Contre le panthéisme je n’ai que cette objection, c’est qu’il ne dit rien. Appeler le monde « Dieu », ce n’est pas l’expliquer, mais simplement enrichir la langue d’un synonyme superflu du mot « monde ». Dites : « Le monde est Dieu », ou « le monde est le monde », cela revient au même. Sans doute, si l’on part de Dieu comme de la chose donnée à expliquer, si l’on dit : « Dieu est le monde », il y a là en une certaine mesure une explication, en ce sens que nous sommes ramenés de l’inconnu au connu ; ce n’est toutefois qu’une explication de mot. Mais si l’on part de ce qui est réellement donné, c’est-à-dire du monde, et si l’on dit : « Le monde est Dieu », il est évident que cela ne dit rien, ou que du moins l’inconnu est expliqué par quelque chose de plus inconnu.

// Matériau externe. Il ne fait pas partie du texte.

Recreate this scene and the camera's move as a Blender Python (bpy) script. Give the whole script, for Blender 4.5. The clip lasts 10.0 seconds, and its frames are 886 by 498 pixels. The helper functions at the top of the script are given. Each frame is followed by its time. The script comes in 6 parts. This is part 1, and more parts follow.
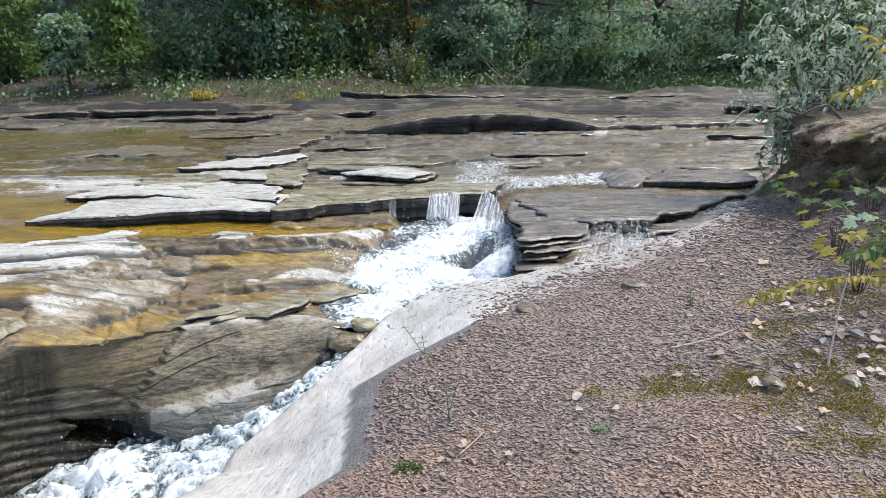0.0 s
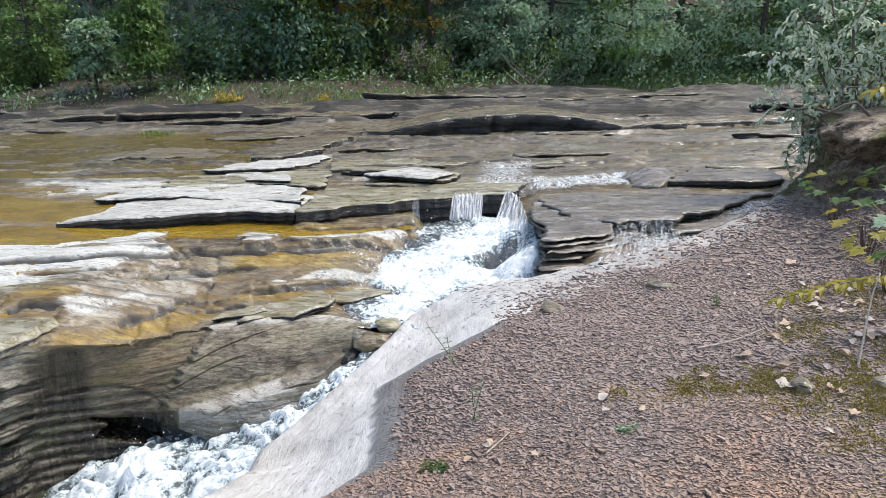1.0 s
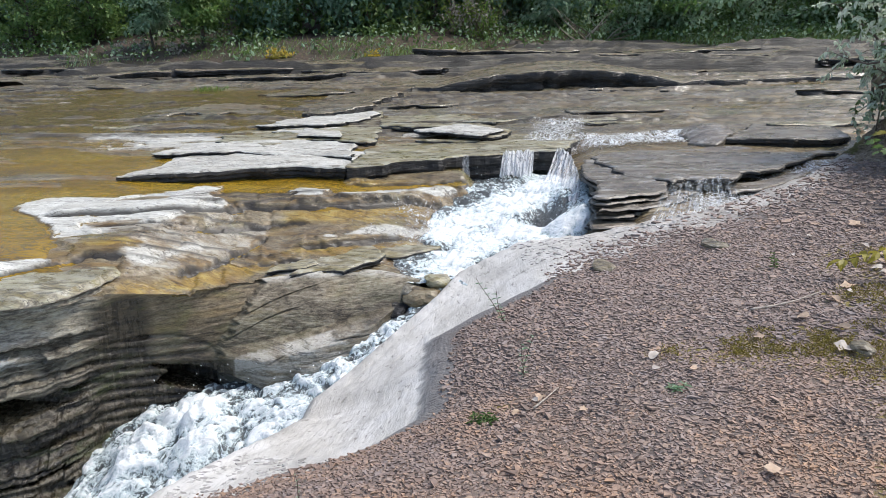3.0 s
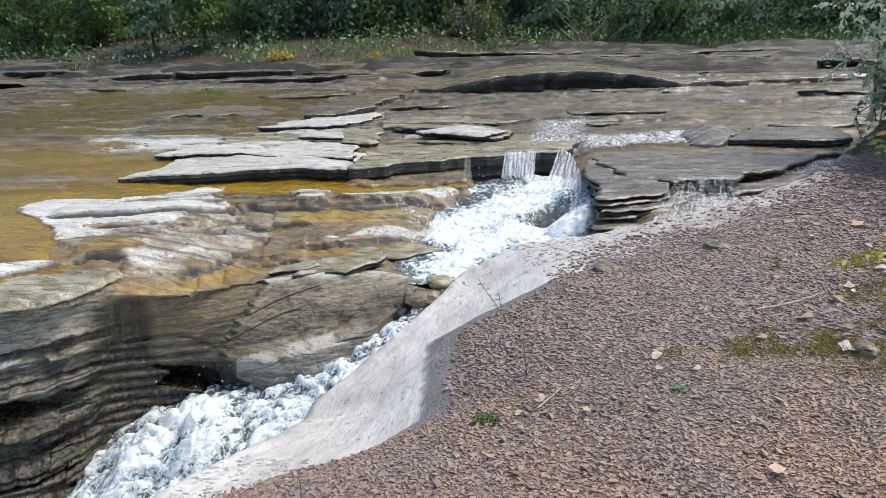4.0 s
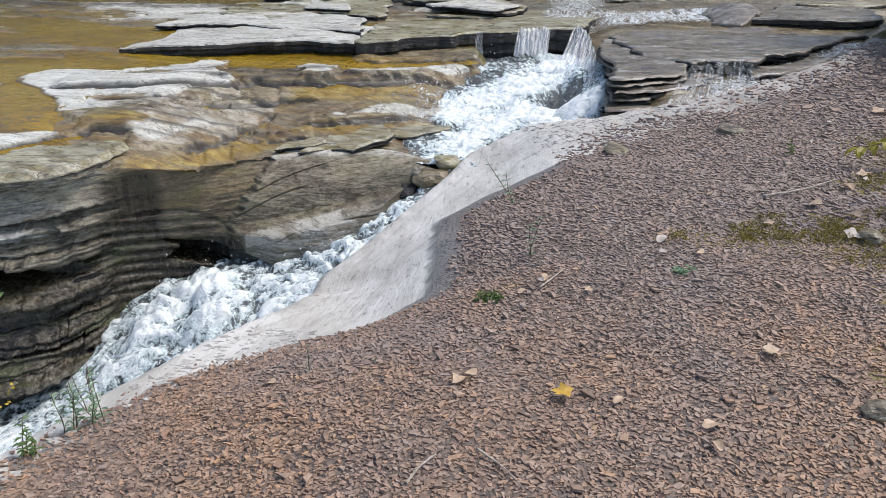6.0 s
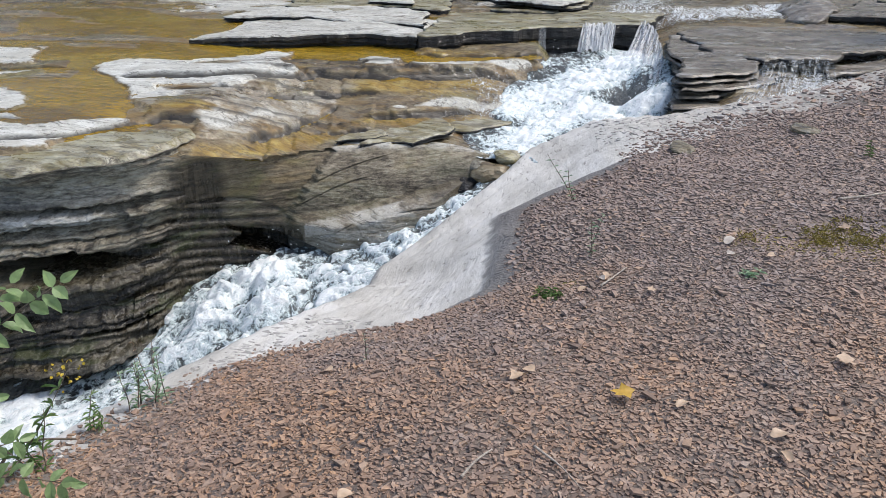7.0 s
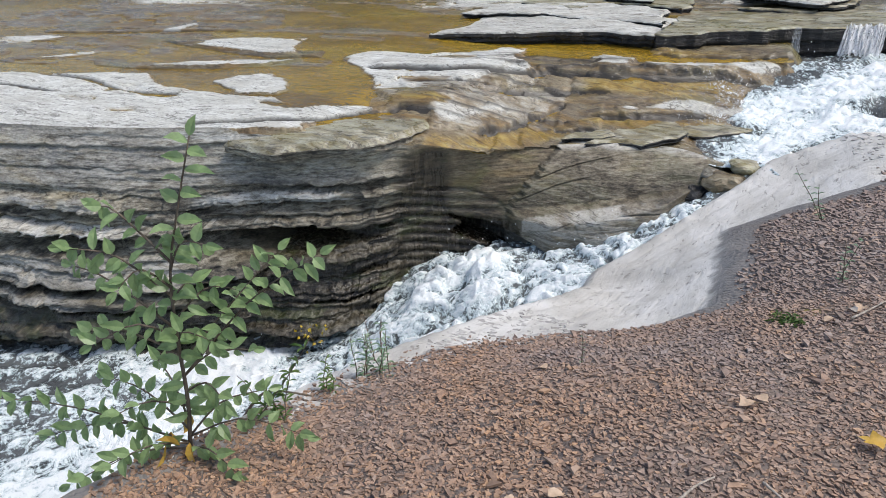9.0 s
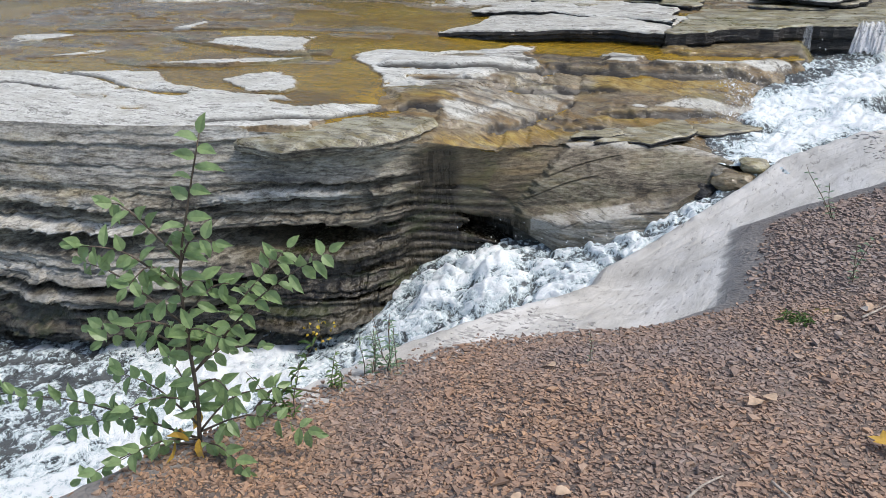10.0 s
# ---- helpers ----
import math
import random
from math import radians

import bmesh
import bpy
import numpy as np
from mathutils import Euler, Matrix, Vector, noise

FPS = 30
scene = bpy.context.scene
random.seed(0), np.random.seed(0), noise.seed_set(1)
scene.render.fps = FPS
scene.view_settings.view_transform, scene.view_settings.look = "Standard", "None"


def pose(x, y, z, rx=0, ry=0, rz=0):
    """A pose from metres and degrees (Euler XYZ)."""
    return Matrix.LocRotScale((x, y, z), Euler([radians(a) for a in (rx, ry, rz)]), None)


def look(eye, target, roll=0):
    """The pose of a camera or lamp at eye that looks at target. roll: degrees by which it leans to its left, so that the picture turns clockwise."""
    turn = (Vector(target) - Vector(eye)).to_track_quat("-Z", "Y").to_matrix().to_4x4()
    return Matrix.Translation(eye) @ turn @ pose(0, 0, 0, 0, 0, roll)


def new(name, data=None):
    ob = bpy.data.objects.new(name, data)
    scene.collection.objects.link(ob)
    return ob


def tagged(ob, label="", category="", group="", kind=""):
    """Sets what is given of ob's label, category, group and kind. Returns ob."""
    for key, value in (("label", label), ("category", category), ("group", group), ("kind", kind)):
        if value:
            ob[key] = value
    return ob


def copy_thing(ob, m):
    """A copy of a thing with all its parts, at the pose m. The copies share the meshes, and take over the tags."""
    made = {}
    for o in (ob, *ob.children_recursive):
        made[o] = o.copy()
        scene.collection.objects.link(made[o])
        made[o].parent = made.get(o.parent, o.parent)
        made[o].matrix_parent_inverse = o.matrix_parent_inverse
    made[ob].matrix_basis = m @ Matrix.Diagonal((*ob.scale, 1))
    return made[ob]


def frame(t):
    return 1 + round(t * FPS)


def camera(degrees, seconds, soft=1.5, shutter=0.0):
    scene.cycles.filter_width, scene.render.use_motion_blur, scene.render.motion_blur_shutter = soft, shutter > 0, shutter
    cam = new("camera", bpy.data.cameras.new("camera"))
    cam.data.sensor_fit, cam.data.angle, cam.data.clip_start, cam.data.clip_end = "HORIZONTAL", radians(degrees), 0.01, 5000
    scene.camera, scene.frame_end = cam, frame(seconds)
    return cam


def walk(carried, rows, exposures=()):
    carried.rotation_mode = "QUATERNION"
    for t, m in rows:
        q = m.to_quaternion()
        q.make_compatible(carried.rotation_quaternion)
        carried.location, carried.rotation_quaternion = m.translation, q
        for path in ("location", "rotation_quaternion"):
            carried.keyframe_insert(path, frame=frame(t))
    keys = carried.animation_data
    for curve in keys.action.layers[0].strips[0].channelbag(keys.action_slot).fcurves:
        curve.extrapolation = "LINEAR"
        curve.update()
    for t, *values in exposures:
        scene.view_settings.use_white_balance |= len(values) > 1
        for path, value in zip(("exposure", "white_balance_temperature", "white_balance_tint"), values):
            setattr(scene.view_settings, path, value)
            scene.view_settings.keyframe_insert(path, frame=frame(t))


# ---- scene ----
cam = camera(63.5, 10.0, soft=0.65)
PATH = [
    (0, (0.003, 0.165, 1.597), (-0.005, 2.096, 1.076), -0.7),
    (0.5, (0.012, 0.152, 1.606), (0.002, 2.084, 1.089), -0.8),
    (1, (-0.014, 0.149, 1.602), (-0.082, 2.079, 1.083), -1.3),
    (1.5, (-0.023, 0.152, 1.591), (-0.157, 2.071, 1.043), -1.7),
    (2, (-0.029, 0.156, 1.584), (-0.207, 2.049, 0.963), -1.8),
    (2.5, (-0.029, 0.145, 1.585), (-0.227, 2.034, 0.957), -1.6),
    (4, (-0.036, 0.147, 1.577), (-0.241, 2.037, 0.956), -1.8),
    (4.5, (-0.04, 0.154, 1.562), (-0.25, 1.984, 0.783), -1.9),
    (5, (-0.036, 0.152, 1.558), (-0.255, 1.926, 0.662), -1.4),
    (6.5, (-0.03, 0.152, 1.556), (-0.26, 1.909, 0.629), -0.6),
    (7, (-0.061, 0.162, 1.537), (-0.426, 1.895, 0.608), -1.3),
    (7.5, (-0.102, 0.149, 1.537), (-0.673, 1.829, 0.613), -2.0),
    (8, (-0.14, 0.137, 1.54), (-0.978, 1.705, 0.624), -4.6),
    (8.5, (-0.149, 0.13, 1.544), (-1.029, 1.677, 0.632), -3.8),
    (9, (-0.148, 0.131, 1.547), (-1.037, 1.671, 0.633), -3.8),
    (9.5, (-0.145, 0.13, 1.55), (-1.049, 1.661, 0.634), -4.0),
    (10, (-0.146, 0.128, 1.547), (-1.055, 1.655, 0.63), -4.0),
]
EXPOSURE = [(0, 0.68), (1.5, 0.65), (2.5, 0.5), (4.0, 0.5), (5.0, 0.36), (7.0, 0.3), (8.0, 0.25), (10.0, 0.26)]
walk(cam, [(t, look(eye, target, roll)) for t, eye, target, roll in PATH], EXPOSURE)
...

En conséquence, le panthéisme présuppose au préalable le théisme. Ce n’est en effet qu’autant qu’on part d’un Dieu, c’est-à-dire qu’on le possède déjà par avance et qu’on est intime avec lui, qu’on peut finir par en arriver à l’identifier avec le monde, en vue de l’écarter d’une façon décente. On n’est pas parti impartialement du monde comme de la chose à expliquer, mais de Dieu comme de la chose donnée ; et quand bientôt on ne sut plus que faire de celui-ci, le monde dut assumer son rôle. Telle est l’origine du panthéisme. Regarder a priori, et sans être influencé, ce monde comme un Dieu, c’est ce dont personne n’aurait l’idée. Ce serait un Dieu bien mal avisé, celui qui ne trouverait pas un meilleur amusement que de se transformer en un monde comme celui-ci ! en un monde si affamé, pour y endurer des misères, la souffrance et la mort, sans mesure ni fin, sous la forme d’innombrables millions d’êtres vivants, mais anxieux et tourmentés, qui ne parviennent à exister un moment ensemble, qu’en se dévorant l’un l’autre ; sous la forme, par exemple, de six millions d’esclaves nègres qui reçoivent chaque jour en moyenne soixante millions de coups de fouet sur leur corps nu, et sous la forme de trois millions de tisseurs européens qui, en proie à la faim et au chagrin, végètent faiblement dans des chambres étouffées ou dans d’horribles salles de fabriques. Et que de cas analogues ! Quel passe-temps pour un Dieu ! Comme tel, il doit être pourtant accoutumé à toute autre chose.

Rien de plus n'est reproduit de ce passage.